Overtime Eligibility Expansion
One of President Obama’s signature regulatory pushes was his plan to more than double the salary threshold of the “white collar” exemption test. Under federal law, most employees are eligible for overtime pay for all hours worked over 40 in a week. “White collar” employees (executive, professional, and administrative) are exempt from the overtime requirements and are typically paid a salary, rather than hourly. Under the Obama overtime regulations, the minimum salary threshold was set to more than double from $23,660 to $47,476 a year, making roughly 4 million more workers eligible for overtime pay.
Puzder vocally opposed the Obama administration’s plan to expand overtime eligibility ever since the administration first proposed it. In a September 2016 op-ed piece published in the Wall Street Journal, Puzder stated that the new overtime regulations would hit the “Businesses that need and hire the most employees” the hardest, “Creating a competitive advantage for firms that require fewer employees.” His preferred solution: A free market without onerous federal regulations. “A freer market would do much more to improve worker’s lives than the Labor Department’s new regulation,” he wrote.
The rule was temporarily halted by a federal judge in Texas and the DOL is challenging the ruling to the Fifth Circuit Court of Appeals. Though the government asked for an expedited hearing, if the case is still pending when he takes office, expect Puzder to drop any remaining appeal. He may also order the agency to take a fresh look at the regulations and start the process to overturn or modify them.
In an October 2016 op-ed in the Wall Street Journal, Puzder cited the Affordable Care Act as a cause for the downturn in consumer spending at restaurants, even noting that in the past year, “Eight major restaurant companies, representing at least 12 chains, including Cosi, Logan’s Roadhouse, Old Country Buffet and Zio’s Italian Kitchen, have filed for bankruptcy,” Puzder explained. “One doesn’t need to be an economist to see that Obamacare is reducing consumer spending, resulting in a reduction in restaurant visits.”
Employers can expect Puzder to fully support President Trump and congressional Republicans’ efforts to repeal and replace the Affordable Care Act.
Joint Employer Revisions
Another Obama administration focus has been on revising and broadening the joint-employer standard, which holds host employers responsible for actions by their subcontractors and franchisors. For example, in August 2015, the National Labor Relations Board (NLRB) — the federal agency that oversees federal labor law — completely revamped its joint-employer test, overturning 30 years of settled precedent. Whereas, previously, a finding of joint employer status required some direct control by the host employer over another employer’s employees, the NLRB changed the standard to require only an “indirect relationship” between the two companies. In January 2016, Obama’s DOL followed the NLRB’s lead and issued “guidance” that broadly redefined the joint employer standard as well.

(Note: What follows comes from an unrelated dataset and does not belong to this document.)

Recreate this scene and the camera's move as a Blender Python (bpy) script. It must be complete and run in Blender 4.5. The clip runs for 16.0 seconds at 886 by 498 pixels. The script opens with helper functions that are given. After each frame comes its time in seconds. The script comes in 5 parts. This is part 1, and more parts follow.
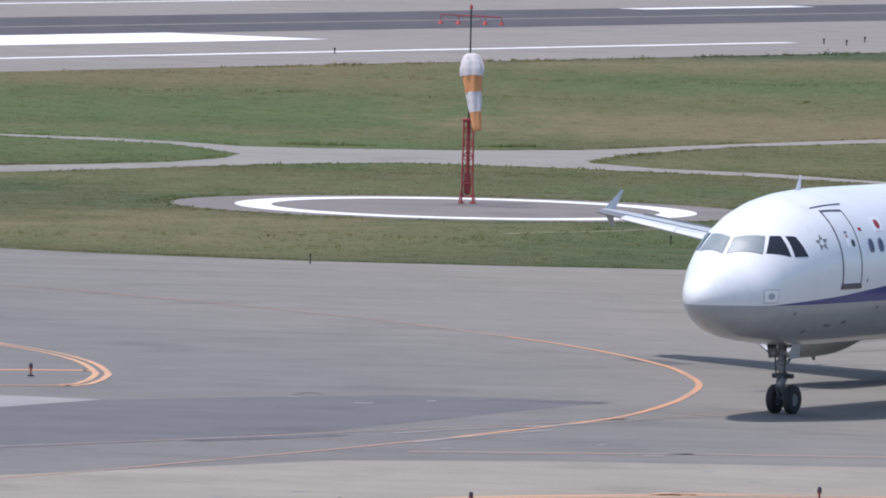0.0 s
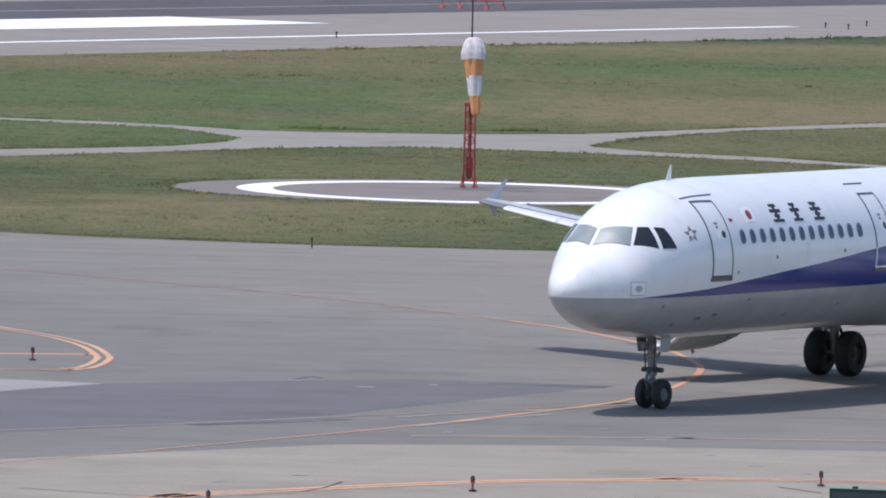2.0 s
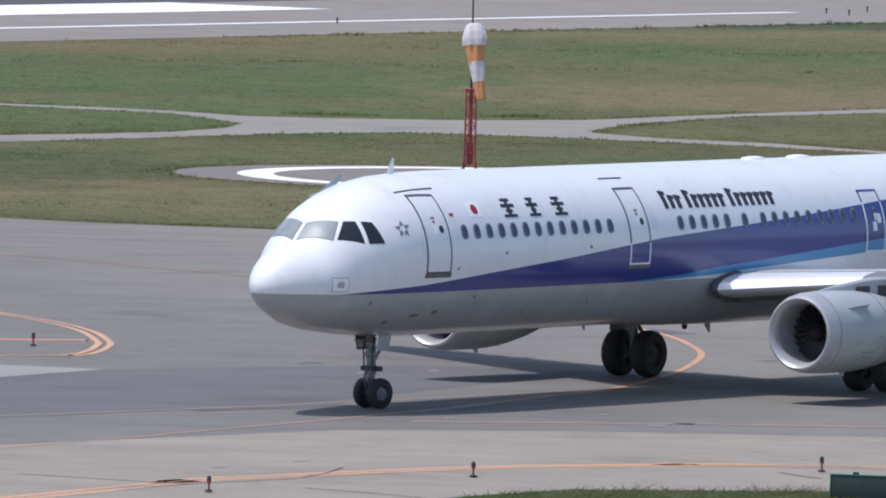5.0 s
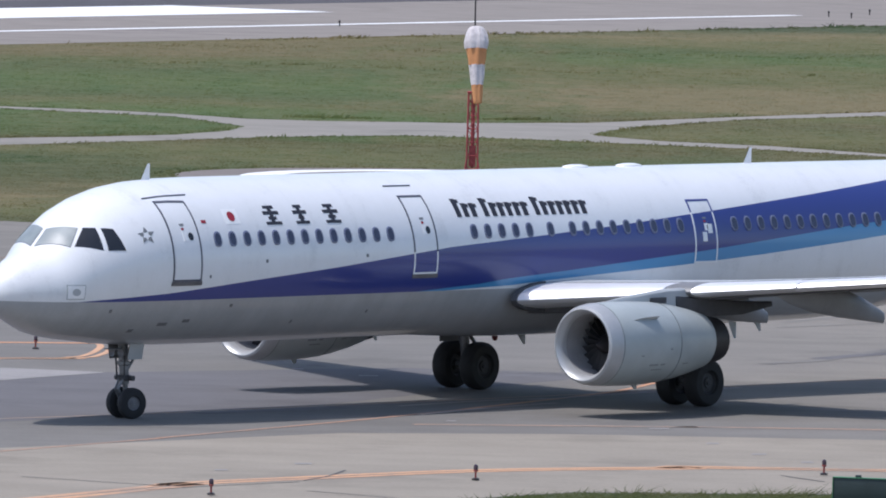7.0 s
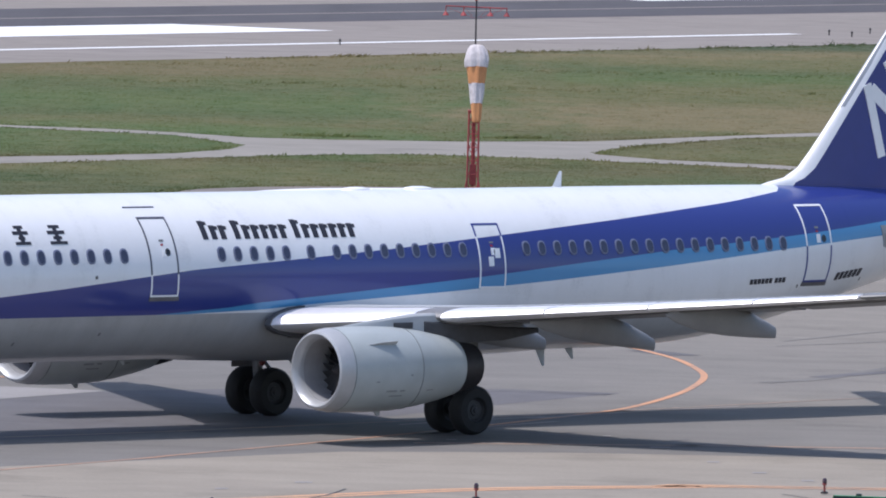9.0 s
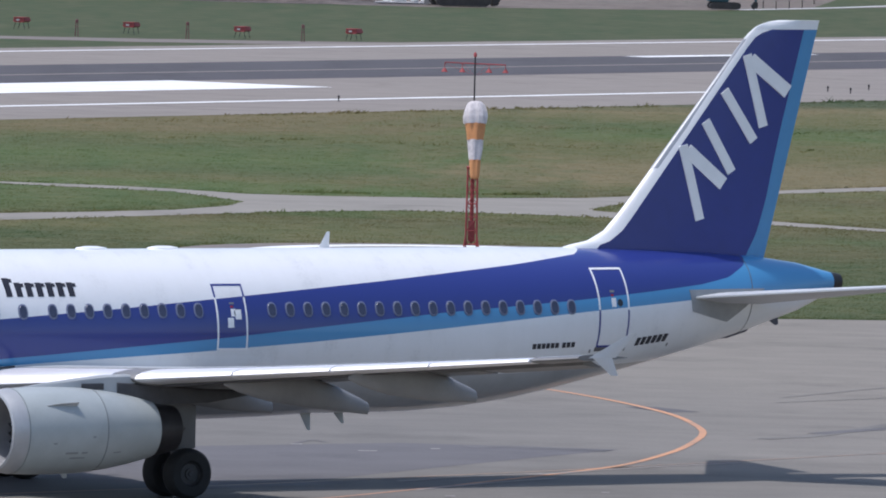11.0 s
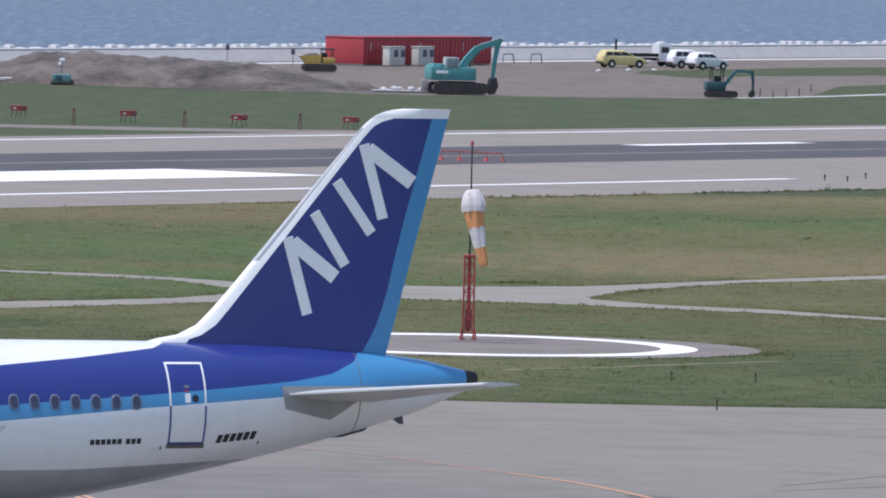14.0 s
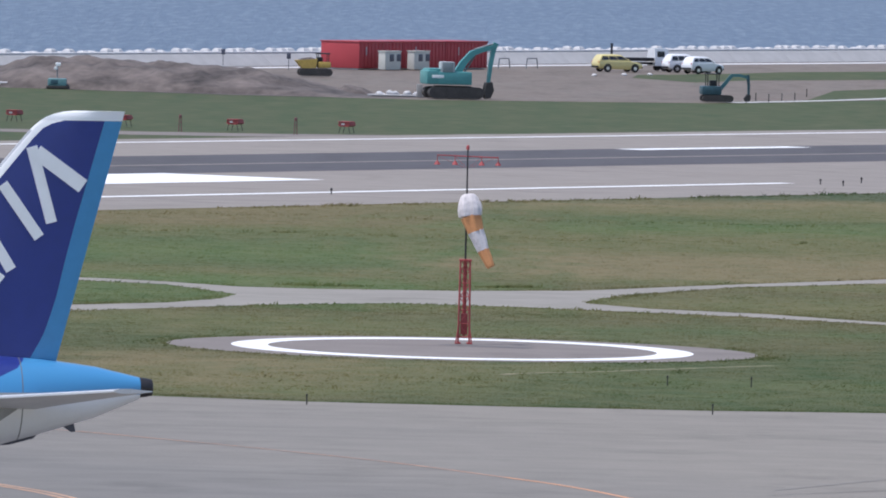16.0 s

Puzder, who is intimately familiar with how franchises work, has been clear on his opposition to such a change. In a June 2014 hearing before congress, Puzder stated, “If the NLRB were to change that standard so as to hold franchisors responsible as joint employers with their franchisees, it would significantly and negatively impact both the franchise business model and the small businessmen and businesswomen who have invested their time, energy and money in the hopes of becoming successful franchisees. Not only is this impractical and contrary to hundreds of thousands of existing contractual relationships, but it is also detrimental to the franchise model.”
As labor chief, Puzder will have the authority to withdraw the DOL’s “guidance” on the joint employer test. He can also throw the agency’s support behind legislation to codify the “direct-control” standard in place for more than 30 years prior to the Obama administration.
Employers can expect Puzder to fully support President Trump’s promises to roll-back the Obama administration’s regulatory push. For many years, he’s been vocal in his belief that the government needs to ensure that regulations do not stifle growth or needlessly hinder the economy. “Nonetheless, while most government officials recognize that raising taxes has a dampening effect on economic growth, there seems to be no similar acknowledgment with respect to the impact of regulatory costs,” Puzder said in a February 2012 hearing before congress.
Not all moves by President Obama can be immediately rescinded. For example, to overturn finalized regulations, the Trump administration will need to go through the regulatory process. However, executive actions and other agency guidance can, and likely will, be repealed by the new administration. And as for Obama’s formal rulemaking, employers can expect a Puzder-led DOL to get started on revising and streamlining regulations immediately to help ease the burden on employers and kick start the economy.